* _Problem description_
Extract the lines of the material below, beginning with the first and ending with the line that holds "return blades(rng, c, lo, hi, lean, width)". Skip every picture.

* _Given material_
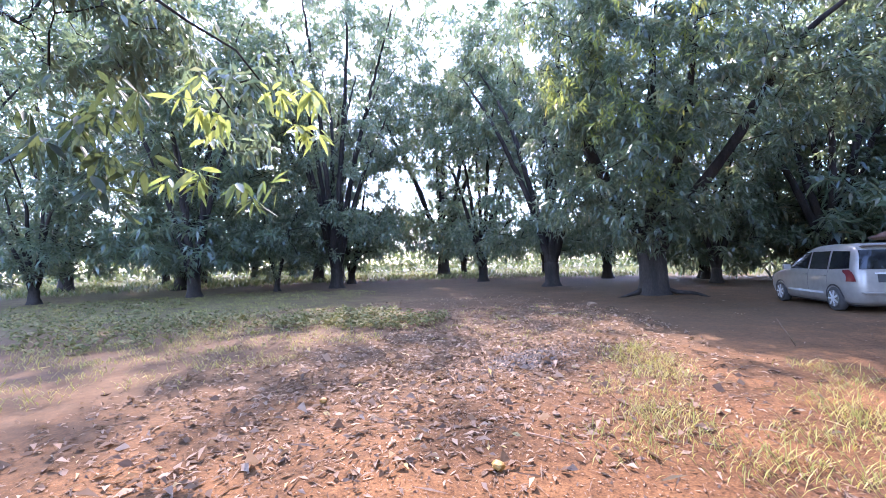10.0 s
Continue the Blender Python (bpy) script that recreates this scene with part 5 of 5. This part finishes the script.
def tufts(rng, centres, per, r, lo, hi, lean=0.5, width=0.012):
    c = np.repeat(centres, per, axis=0)
    c = c + np.concatenate([rng.normal(size=(len(c), 2)) * r, np.zeros((len(c), 1))], 1)
    return blades(rng, c, lo, hi, lean, width)


def greens():
    rng = np.random.default_rng(17)
    c = np.concatenate([scatter(rng, 14, oval(-6.2, -1.6, 0.9, 0.45)), scatter(rng, 42, oval(-8.2, -2.6, 2.0, 0.6, 25)), scatter(rng, 20, oval(-6.9, -0.4, 1.2, 0.5, 10)), scatter(rng, 14, oval(-9.0, -0.6, 1.2, 0.8)), scatter(rng, 6, oval(-6.1, -0.7, 0.5, 0.3)), scatter(rng, 10, oval(-11, 0.3, 1.8, 0.6))])
    q = tufts(rng, c, 38, 0.15, 0.03, 0.17, 0.75, 0.005)
    lone("grass", quads_mesh("grass", q), M_GRASS, pose(0, 0, 0), "thin yellow-green grass tufts on the bare dirt", "grass", kind="stuff")
    c = np.concatenate([scatter(rng, 240, oval(11, 17.0, 5, 2.4, 15)), scatter(rng, 520, oval(14, 17.5, 7, 3.6, 0)), scatter(rng, 260, oval(10, 23, 5, 3.5))])
    q = tufts(rng, c, 18, 0.22, 0.06, 0.28, 0.6, 0.010)
    lone("verge_grass", quads_mesh("verge_grass", q), M_VERGE, pose(0, 0, 0), "low green grass along the yard's verge", "grass", kind="stuff")
    c = np.concatenate([scatter(rng, 140, oval(-3.5, 41, 2.6, 3)), scatter(rng, 120, oval(1.5, 43, 2.2, 3)), scatter(rng, 90, oval(-13, 40, 5, 3)), scatter(rng, 170, oval(6.5, 40, 3.5, 2)), scatter(rng, 60, oval(14, 37, 4, 3))])
    q = tufts(rng, c, 10, 0.4, 0.5, 1.2, 0.4, 0.04)
    lone("dry_grass", quads_mesh("dry_grass", q), M_STRAW, pose(0, 0, 0), "tall dry straw-coloured grass at the field's edge", "dry grass", kind="stuff")
    # creeping plants at the orchard's edge
    c = np.concatenate([scatter(rng, 200, oval(-5.0, -13.0, 3.6, 2.6, 20)), scatter(rng, 330, oval(-8.3, -11.2, 2.2, 1.5, 20)), scatter(rng, 220, oval(-3.0, -14.5, 3.5, 4.0)), scatter(rng, 160, oval(-8.8, -9.2, 1.6, 1.2)), scatter(rng, 260, oval(-1.5, -22, 5, 4))])
    c[:, 2] += rng.uniform(0.05, 0.22, len(c))
    ax = unit(rng.normal(size=c.shape) * 0.4 + np.array([0, 0, 1.0]))
    lone("creeper", quads_mesh("creeper", leaves(rng, c, ax, 7, 0.13, 0.1, 0.6)), M_WEED, pose(0, 0, 0), "low leafy creeper covering the orchard's edge", "creeper", kind="stuff")
    c = np.concatenate([scatter(rng, 500, oval(-5, -11, 6, 4, 20)), scatter(rng, 700, oval(-6, -22, 10, 7)), scatter(rng, 40, oval(-11, -7.5, 4, 2.5, 30))])
    lone("orchard_grass", quads_mesh("orchard_grass", tufts(rng, c, 16, 0.14, 0.03, 0.15, 0.7, 0.006)), M_GRASS, pose(0, 0, 0), "sparse grass under the orchard trees", "grass", kind="stuff")


greens()


def undergrowth():
    """Knee-high weeds and grass where the orchard meets the fields."""
    rng = np.random.default_rng(27)
    a, r = rng.uniform(radians(150), radians(275), 1500), rng.uniform(36, 62, 1500)
    c = np.array([(math.cos(q) * d - 3, math.sin(q) * d, 0.0) for q, d in zip(a, r)])
    lone("undergrowth", quads_mesh("undergrowth", tufts(rng, c, 9, 0.5, 0.3, 0.75, 0.6, 0.05)), M_VERGE, pose(0, 0, 0), "knee-high green weeds beyond the orchard trees", "weeds", kind="stuff")


undergrowth()


def ash_heap(cx, cy, rx, ry, seed, label, h=0.05, ash=None):
    """A low patch of grey ash with charred crumbs on it."""
    rng = random.Random(seed)
    verts, faces, n, m = [(0, 0, h)], [], 110, 34
    for j in range(1, m + 1):
        for k in range(n):
            a = 2 * math.pi * k / n
            edge = 1 + 0.3 * noise.noise(Vector((math.cos(a) * 1.6, math.sin(a) * 1.6, seed)))
            x, y = rx * edge * j / m * math.cos(a), ry * edge * j / m * math.sin(a)
            f = j / m
            z = ground_height(cx + x, cy + y) + h * (1 - f * f) - 0.035 * f ** 3 + (0.03 * noise.noise(Vector((x * 5, y * 5, seed))) + 0.035 * noise.noise(Vector((x * 17, y * 17, seed)))) * (0.35 + 0.65 * f)
            verts.append((x, y, z))
    verts[0] = (0, 0, ground_height(cx, cy) + h)
    faces += [(0, 1 + k, 1 + (k + 1) % n) for k in range(n)]
    for j in range(m - 1):
        for k in range(n):
            a, b = 1 + j * n + k, 1 + j * n + (k + 1) % n
            faces.append((a, a + n, b + n, b))
    e = empty("ash_heap", pose(cx, cy, 0), label, "ash")
    part("ash", mesh_from("ash", verts, faces, True), ash or M_ASH, e)
    g = np.random.default_rng(seed)
    pts = scatter(g, 1800, oval(cx, cy, rx * 1.5, ry * 1.5))
    pts[:, 2] += h * np.maximum(0, 1 - ((pts[:, 0] - cx) / rx) ** 2 - ((pts[:, 1] - cy) / ry) ** 2)
    pts[:, :2] -= np.array([cx, cy])
    tagged(part("char", quads_mesh("char", flat_leaves(g, pts[:80], 0.012, 0.045, 0.6, 0.7)), M_DARK, e, "charred black crumbs"), kind="stuff")
    tagged(part("ash_dust", quads_mesh("ash_dust", flat_leaves(g, pts[80:], 0.01, 0.045, 0.6, 0.7)), ash or M_ASH, e), kind="stuff")


ash_heap(0.28, 5.1, 0.85, 0.78, 3, "patch of pale grey burnt ash with yellow leaves on it", 0.05)
ash_heap(-5.2, 8.6, 0.75, 0.4, 4, "small pale ash patch before the big tree", 0.012)
ash_heap(-7.9, -4.25, 1.3, 0.6, 5, "dull grey ash patch among dry leaves", 0.02, M_ASH_DULL)


def one_leaf(m, material, label, length, seed, curl=0.25):
    rng = random.Random(seed)
    verts, faces = [], []
    for i in range(7):
        t = i / 6
        w = 0.20 * length * math.sin(math.pi * min(1, 0.06 + 0.92 * t)) ** 0.8
        z = curl * length * (t - 0.5) ** 2 + 0.006
        for s in (-1, 0, 1):
            verts.append((length * (t - 0.5), s * w, z + abs(s) * w * 0.35))
    for i in range(6):
        for j in range(2):
            q = i * 3 + j
            faces.append((q, q + 1, q + 4, q + 3))
    lone("fallen_leaf", mesh_from("fallen_leaf", verts, faces, True), material, m, label, "leaf", "fallen leaves in the yard")


def leaf_clump(m, seed):
    """A few dead leaves, rolled and folded, caught on a dry stalk."""
    rng = random.Random(seed + 500)
    verts, faces = [], []
    for k in range(rng.randint(1, 4)):
        L, a = rng.uniform(0.05, 0.115), rng.uniform(0, 6.283)
        fold, bend, lift = rng.uniform(0.4, 1.1), rng.uniform(0.2, 0.8), rng.uniform(0, 0.02)
        ox, oy = rng.uniform(-0.05, 0.05), rng.uniform(-0.05, 0.05)
        start = len(verts)
        for i in range(8):
            t = i / 7
            w = 0.17 * L * math.sin(math.pi * min(1, 0.05 + 0.93 * t)) ** 0.8
            x = L * (t - 0.5)
            y0 = 0.12 * L * math.sin(3 * t + seed)
            z = bend * L * (t - 0.45) ** 2 + lift + 0.003
            for s in (-1, 0, 1):
                y = y0 + s * w * math.cos(fold * abs(s))
                verts.append((ox + x * math.cos(a) - y * math.sin(a), oy + x * math.sin(a) + y * math.cos(a), z + abs(s) * w * math.sin(fold)))
        for i in range(7):
            for j in range(2):
                q = start + i * 3 + j
                faces.append((q, q + 1, q + 4, q + 3))
    ang = rng.uniform(0, 6.283)
    tube([(0, 0, 0.008), (0.06 * math.cos(ang), 0.06 * math.sin(ang), 0.014), (0.13 * math.cos(ang + 0.3), 0.13 * math.sin(ang + 0.3), 0.006)], [0.004, 0.003, 0.002], 5, 0, 0, True, verts, faces)
    lone("dead_leaf", mesh_from("dead_leaf", verts, faces, True), M_CURLED, m, "curled dead brown mango leaves on a dry stalk", "leaf", "dead leaves in the yard")


YELLOW = [(-1.22, 5.0), (0.45, 5.38), (1.02, 4.36), (-1.96, 4.06), (-1.78, 4.13), (0.0, 3.68), (-1.41, 3.19), (2.34, 3.35), (-0.83, 3.13), (0.22, 7.43), (-3.39, 6.81), (-6.17, 3.65), (-5.58, 3.24), (-2.11, -9.72), (-4.3, 3.3), (1.1, 4.2), (0.3, 4.2), (-4.9, 1.7)]
GREEN = [(-2.6, 4.34), (-0.3, 3.55), (2.19, 3.71), (1.41, 3.26), (2.72, 3.69), (-3.06, 3.08), (-6.94, 7.41), (-4.08, 2.19), (-4.33, -0.87), (-4.54, 2.43), (-4.58, -3.03), (-4.48, -2.65), (-4.13, 3.25), (-4.4, 3.35)]
for k, (x, y) in enumerate(YELLOW):
    one_leaf(place(x, y, 0.0, random.uniform(-8, 8), random.uniform(-8, 8), random.uniform(0, 360)), M_YELLOW, "bright yellow fallen mango leaf on the dirt", random.uniform(0.10, 0.16), k)
for k, (x, y) in enumerate(GREEN):
    one_leaf(place(x, y, 0.0, random.uniform(-8, 8), random.uniform(-8, 8), random.uniform(0, 360)), M_FALLENGREEN, "green fallen mango leaf on the dirt", random.uniform(0.10, 0.16), k)

for k in range(290):
    if k < 170:
        x, y = random.uniform(-7.5, 3.5), random.uniform(1.6, 8.5)
    else:
        x, y = random.uniform(-10.0, -2.6), random.uniform(-7.0, -0.2 if k % 4 else 0.8)
    leaf_clump(place(x, y, 0.0, 0, 0, random.uniform(0, 360)), k)

for k, (x, y) in enumerate([(2.46, 8.75), (3.63, 9.03), (4.07, 7.52), (3.32, 7.98), (6.1, 8.99), (4.24, 10.91), (5.39, 12.32), (5.45, 13.72), (0.11, 8.83), (3.16, 15.56), (-4.67, -2.16), (-6.81, 4.41), (-8.54, 7.29), (-4.48, -4.59), (-0.6, 6.9)]):
    rock(20 + k, (0.10, 0.08, 0.075), M_FRUIT, place(x, y, 0.035, 0, 0, 47 * k), "small fallen yellow mango on the dirt", "fallen_mango", "fallen mangoes")
for k, (x, y) in enumerate([(4.22, 6.96), (3.25, 9.1), (-7.35, 1.94), (-4.48, -0.64), (-5.92, -2.47), (-12.67, 8.46), (-12.26, 9.9), (-10.41, 8.72), (-6.51, -1.31), (-5.94, -2.49), (-15.75, -7.5), (-10.3, 8.64), (-7.3, 8.0), (-1.8, 8.38), (0.66, 10.34), (-5.4, -4.52)]):
    s = 0.34 if x < -15 else random.uniform(0.06, 0.10)
    rock(50 + k, (s, s * 0.8, s * 0.5), M_STONE, place(x, y, 0.02, 0, 0, 31 * k), "pale stone lying on the dirt", "stone", "stones on the dirt")


def scrap(m, seed, label, size=0.14):
    rng = random.Random(seed)
    verts = [((i / 5 - 0.5) * size, (j / 4 - 0.5) * size * 0.7, 0.01 + rng.uniform(0, 0.045)) for j in range(5) for i in range(6)]
    faces = [(j * 6 + i, j * 6 + i + 1, j * 6 + i + 7, j * 6 + i + 6) for j in range(4) for i in range(5)]
    lone("paper_scrap", mesh_from("paper_scrap", verts, faces), M_PAPER, m, label, "paper", "paper scraps")


for k, (x, y) in enumerate([(-2.62, 4.6), (1.12, 7.37), (1.17, 8.29), (-3.27, 5.77)]):
    scrap(place(x, y, 0.0, 0, 0, 37 + 67 * k), k, "crumpled pale paper scrap on the dirt")
for k, (a, b) in enumerate([((-5.36, -2.42), (-5.41, -2.0))]):
    za, zb = ground_height(*a) + 0.015, ground_height(*b) + 0.02
    lone("stick", tube_mesh("stick", [(*a, za), ((a[0] + b[0]) / 2, (a[1] + b[1]) / 2 + 0.01, (za + zb) / 2 + 0.005), (*b, zb)], [0.008, 0.007, 0.006], 7, 0.1, k), M_PALEWOOD, pose(0, 0, 0), "pale dry stick lying on the dirt", "stick")


# a dry stalk standing in the drive's grass, and a few rocks on the bank
lone("dry_stalk", tube_mesh("dry_stalk", [(0, 0, -0.02), (0.01, -0.10, 0.18), (0.04, -0.24, 0.44)], [0.012, 0.010, 0.006], 7, 0.1, 2), M_CURLED, place(-11.4, -1.43), "pale dry stalk standing up out of the dirt", "stalk")
for k, (x, y, s) in enumerate([(9.6, 13.1, 0.42), (10.2, 13.4, 0.5), (9.1, 13.5, 0.26), (10.8, 13.1, 0.36)]):
    rock(90 + k, (s, s * 0.8, s * 0.6), M_STONE, place(x, y, 0.05, 0, 0, 53 * k), "weathered rock on the grassy bank", "rock", "rocks on the bank")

* _Written answer_
10.0 s
Continue the Blender Python (bpy) script that recreates this scene with part 5 of 5. This part finishes the script.
def tufts(rng, centres, per, r, lo, hi, lean=0.5, width=0.012):
    c = np.repeat(centres, per, axis=0)
    c = c + np.concatenate([rng.normal(size=(len(c), 2)) * r, np.zeros((len(c), 1))], 1)
    return blades(rng, c, lo, hi, lean, width)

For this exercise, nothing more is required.